Abstract: Solar flares promptly release large amounts of free magnetic energy in the solar corona to produce substantial populations of high-energy charged particles, both ions and electrons. These particles are detected when they radiate microwaves in solar magnetic fields and X- and γ-rays when they encounter matter. Analysis of γ-rays in solar flares has revealed a distinct continuum component dominating at MeV energies, which differs from the well-studied X-ray continuum produced by flare-accelerated electrons with steeply falling energy spectra. The origin and precise spatial location and extent of this mysterious MeV component have been unknown up to now. If it is produced by bremsstrahlung, such a γ-ray component requires an unusual population of electrons peaked at a few MeV. Here we report a joint study of this MeV-peaked electron population in the 2017-Sep-10 solar flare with Fermi MeV γ-ray data and EOVSA spatially resolved microwave imaging spectroscopy data. We demonstrate that the microwave spectrum from the peaked MeV distribution has a distinctly different shape from that produced by the well-known population of electrons with falling energy spectrum.
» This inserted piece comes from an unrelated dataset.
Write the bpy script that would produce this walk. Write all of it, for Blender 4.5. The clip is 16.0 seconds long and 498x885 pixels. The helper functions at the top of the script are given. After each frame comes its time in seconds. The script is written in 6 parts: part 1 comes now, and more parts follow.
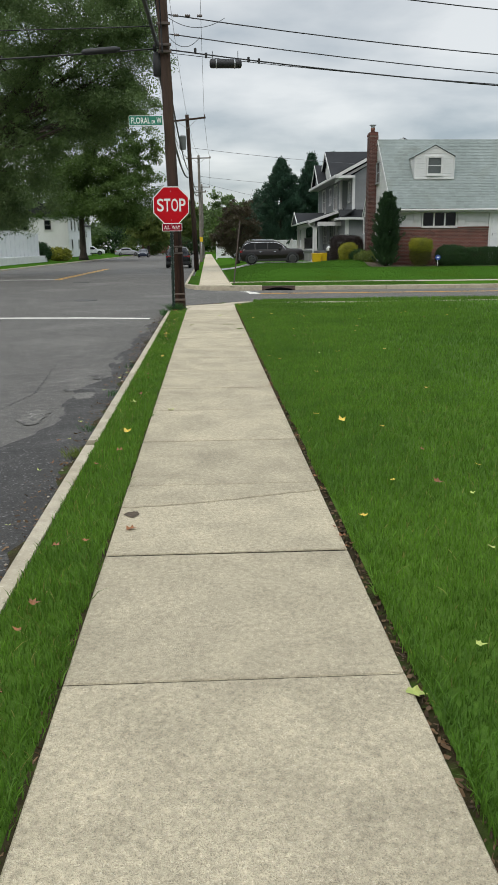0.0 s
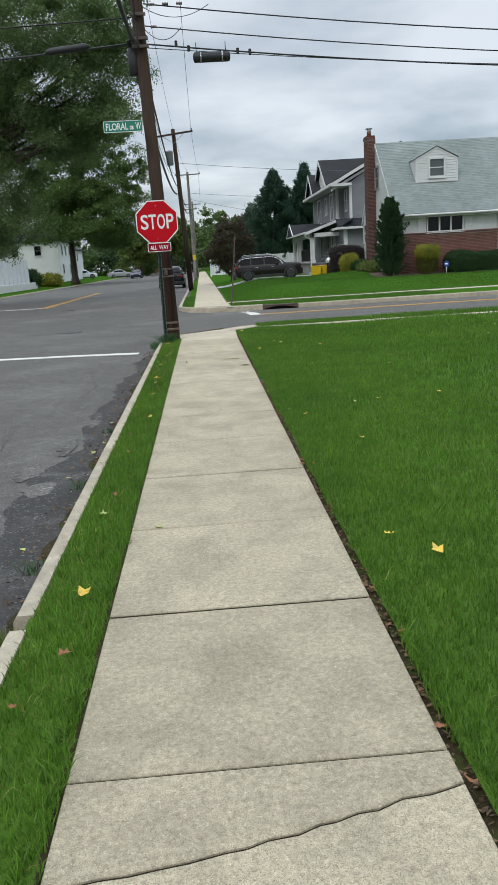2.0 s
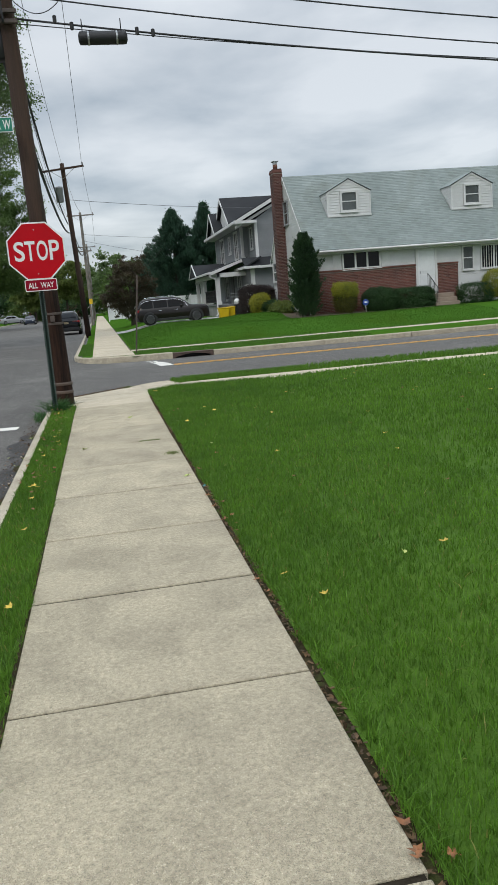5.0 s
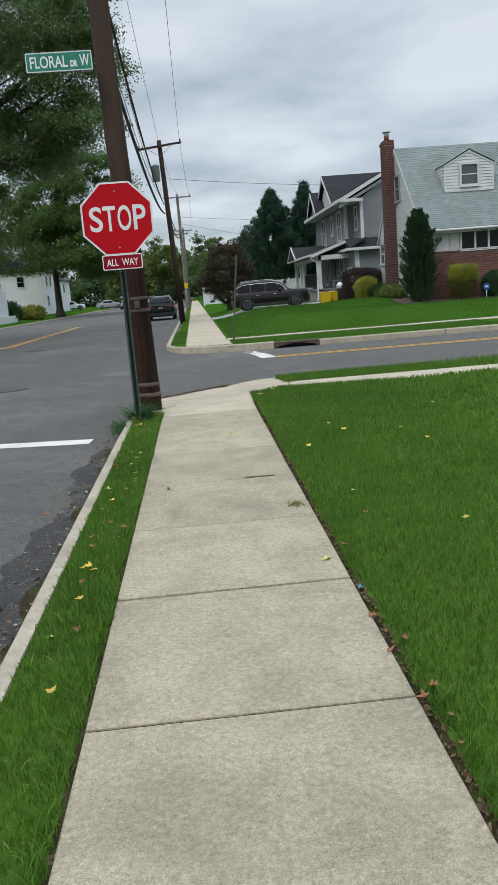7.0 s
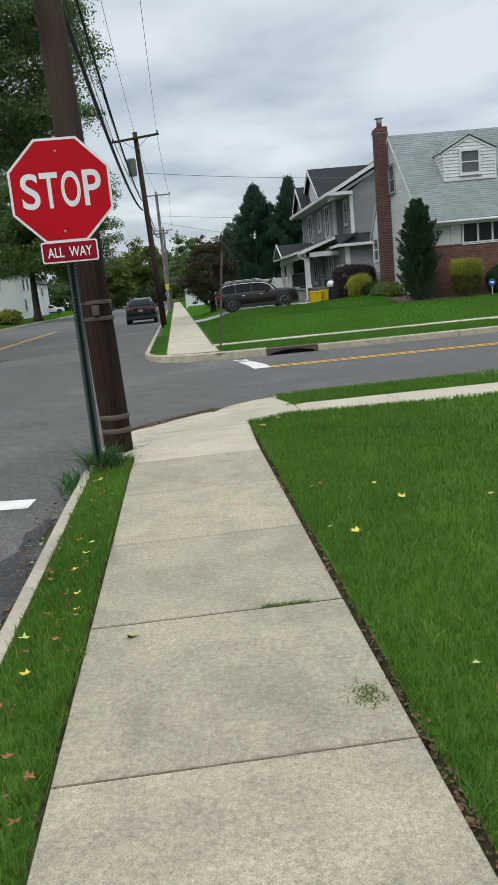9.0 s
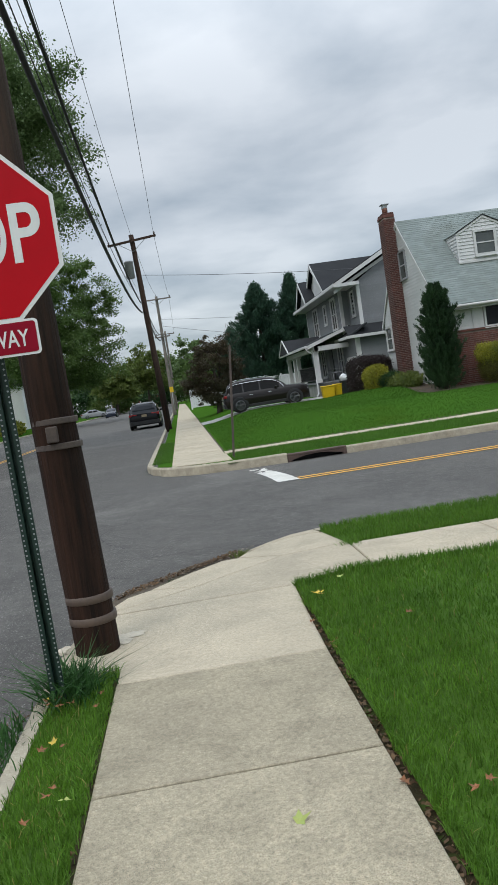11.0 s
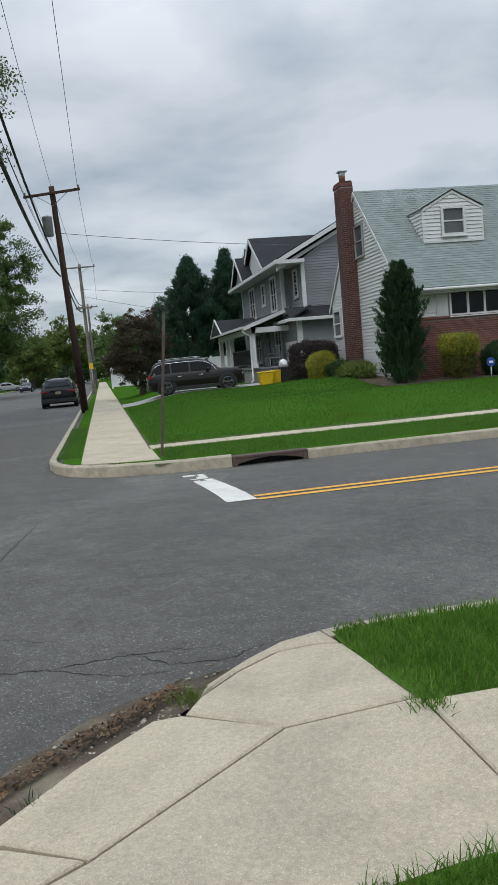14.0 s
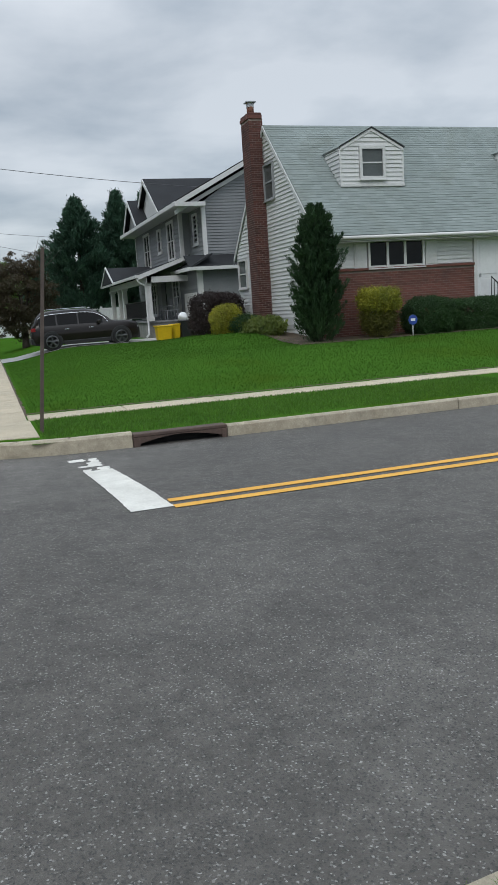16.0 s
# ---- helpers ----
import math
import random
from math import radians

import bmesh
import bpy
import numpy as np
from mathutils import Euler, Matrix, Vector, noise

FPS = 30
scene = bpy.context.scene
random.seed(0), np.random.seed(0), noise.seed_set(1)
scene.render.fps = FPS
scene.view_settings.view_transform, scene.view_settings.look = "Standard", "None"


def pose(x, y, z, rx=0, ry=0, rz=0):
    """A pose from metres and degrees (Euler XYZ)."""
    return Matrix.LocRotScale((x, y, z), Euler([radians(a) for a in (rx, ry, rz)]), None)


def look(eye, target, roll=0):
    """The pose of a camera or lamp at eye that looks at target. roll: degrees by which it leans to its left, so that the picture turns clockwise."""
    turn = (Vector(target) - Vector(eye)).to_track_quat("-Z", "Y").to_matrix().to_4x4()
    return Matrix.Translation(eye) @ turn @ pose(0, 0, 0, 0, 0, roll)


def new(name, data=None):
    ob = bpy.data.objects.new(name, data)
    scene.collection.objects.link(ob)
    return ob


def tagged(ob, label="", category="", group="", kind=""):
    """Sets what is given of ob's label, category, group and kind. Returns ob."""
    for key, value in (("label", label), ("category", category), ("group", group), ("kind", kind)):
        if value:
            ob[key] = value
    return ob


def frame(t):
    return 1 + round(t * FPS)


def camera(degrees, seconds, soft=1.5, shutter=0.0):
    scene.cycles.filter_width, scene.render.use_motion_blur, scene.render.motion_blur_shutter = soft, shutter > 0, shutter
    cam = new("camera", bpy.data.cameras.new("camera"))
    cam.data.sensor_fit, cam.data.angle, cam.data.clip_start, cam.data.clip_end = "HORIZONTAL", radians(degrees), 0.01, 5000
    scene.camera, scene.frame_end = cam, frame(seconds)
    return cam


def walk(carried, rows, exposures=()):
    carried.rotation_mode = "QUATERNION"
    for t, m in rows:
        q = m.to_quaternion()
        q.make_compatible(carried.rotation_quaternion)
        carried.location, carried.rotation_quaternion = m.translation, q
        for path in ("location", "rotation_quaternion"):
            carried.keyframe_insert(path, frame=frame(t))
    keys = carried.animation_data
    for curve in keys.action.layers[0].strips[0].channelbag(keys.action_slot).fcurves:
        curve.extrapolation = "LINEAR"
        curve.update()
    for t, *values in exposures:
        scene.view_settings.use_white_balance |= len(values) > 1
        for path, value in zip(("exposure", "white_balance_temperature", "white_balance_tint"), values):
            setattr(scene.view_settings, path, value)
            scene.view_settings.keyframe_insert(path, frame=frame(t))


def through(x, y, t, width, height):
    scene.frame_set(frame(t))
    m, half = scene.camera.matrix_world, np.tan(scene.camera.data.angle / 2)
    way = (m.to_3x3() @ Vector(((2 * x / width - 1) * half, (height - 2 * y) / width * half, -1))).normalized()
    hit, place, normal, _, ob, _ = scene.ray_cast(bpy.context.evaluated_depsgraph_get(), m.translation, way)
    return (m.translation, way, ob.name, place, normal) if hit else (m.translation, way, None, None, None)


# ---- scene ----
cam = camera(35.4, 16.0, 1.5)

PATH = [
    (0, (-0.07, -3.082, 1.494), (0.027, -1.144, 1.008), -0.5),
    (0.5, (-0.077, -2.427, 1.513), (0.014, -0.481, 1.057), 0.8),
    (1, (-0.032, -1.833, 1.553), (0.218, 0.132, 1.275), -1.4),
    (1.5, (-0.077, -1.081, 1.595), (0.029, 0.895, 1.3), -4.9),
    (2, (-0.072, -0.419, 1.567), (0.019, 1.528, 1.116), -3.5),
    (2.5, (-0.094, 0.261, 1.575), (-0.076, 2.192, 1.056), -3.7),
    (3, (-0.068, 0.891, 1.535), (-0.045, 2.811, 0.976), -3.2),
    (3.5, (-0.091, 1.646, 1.49), (0.009, 3.568, 0.95), -2.8),
    (4, (-0.048, 2.308, 1.517), (0.233, 4.24, 1.086), -3.4),
    (4.2, (-0.093, 2.558, 1.537), (0.231, 4.503, 1.201), -3.7),
    (6.3, (-0.074, 5.468, 1.533), (0.17, 7.408, 1.111), -7.7),
    (6.5, (-0.084, 5.723, 1.492), (0.077, 7.682, 1.118), -7.4),
    (7, (-0.08, 6.349, 1.522), (0.029, 8.309, 1.138), -4.5),
    (7.5, (-0.083, 7.021, 1.509), (0.03, 8.981, 1.129), -3.9),
    (8, (-0.042, 7.725, 1.488), (0.126, 9.682, 1.111), -4.8),
    (8.5, (-0.053, 8.391, 1.528), (0.153, 10.328, 1.076), -4.3),
    (9, (-0.04, 9.065, 1.515), (0.107, 11.022, 1.129), -5.4),
    (9.2, (0.003, 9.377, 1.545), (0.122, 11.34, 1.183), -6.0),
    (11.3, (-0.008, 12.444, 1.561), (0.179, 14.43, 1.428), -9.3),
    (11.5, (0.001, 12.754, 1.602), (0.22, 14.738, 1.467), -9.3),
    (12, (-0.033, 13.422, 1.599), (0.042, 15.418, 1.498), -8.1),
    (12.5, (0.036, 14.043, 1.579), (0.22, 16.019, 1.333), -5.0),
    (13, (-0.011, 14.705, 1.556), (0.217, 16.669, 1.259), -3.2),
    (13.5, (0.064, 15.336, 1.521), (0.346, 17.294, 1.229), -4.8),
    (14, (0.087, 15.923, 1.541), (0.44, 17.881, 1.336), -5.0),
    (14.5, (0.046, 16.499, 1.63), (0.36, 18.472, 1.533), -5.5),
    (15, (0.145, 17.129, 1.642), (0.45, 19.095, 1.438), -5.9),
    (15.5, (0.237, 17.996, 1.566), (0.749, 19.91, 1.296), -4.8),
    (16, (0.411, 18.631, 1.544), (1.018, 20.506, 1.203), -3.8),
]
walk(cam, [(t, look(e, g, r)) for t, e, g, r in PATH], exposures=[(0, 0.29, 6970, 10), (1.5, 0.28, 6650, 10), (2, 0.31, 6550, 10), (3, 0.44, 6970, 10), (3.5, 0.40, 7000, 10), (4.1, 0.32, 6900, 10), (6.5, 0.17, 6450, 10), (7.5, 0.26, 6520, 10), (9, 0.27, 6570, 10), (12, 0.1, 6500, 10), (16, 0.07, 6500, 10)])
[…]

We inspected microwave maps of the flare and identified an evolving area where the measured microwave spectra matched the theoretically expected one for the MeV-peaked population, thus pinpointing the site where this MeV component resides in the flare. The locations are in a coronal volume adjacent to the region where prominent release of magnetic energy and bulk electron acceleration were detected, which implies that transport effects play a key role in forming this population.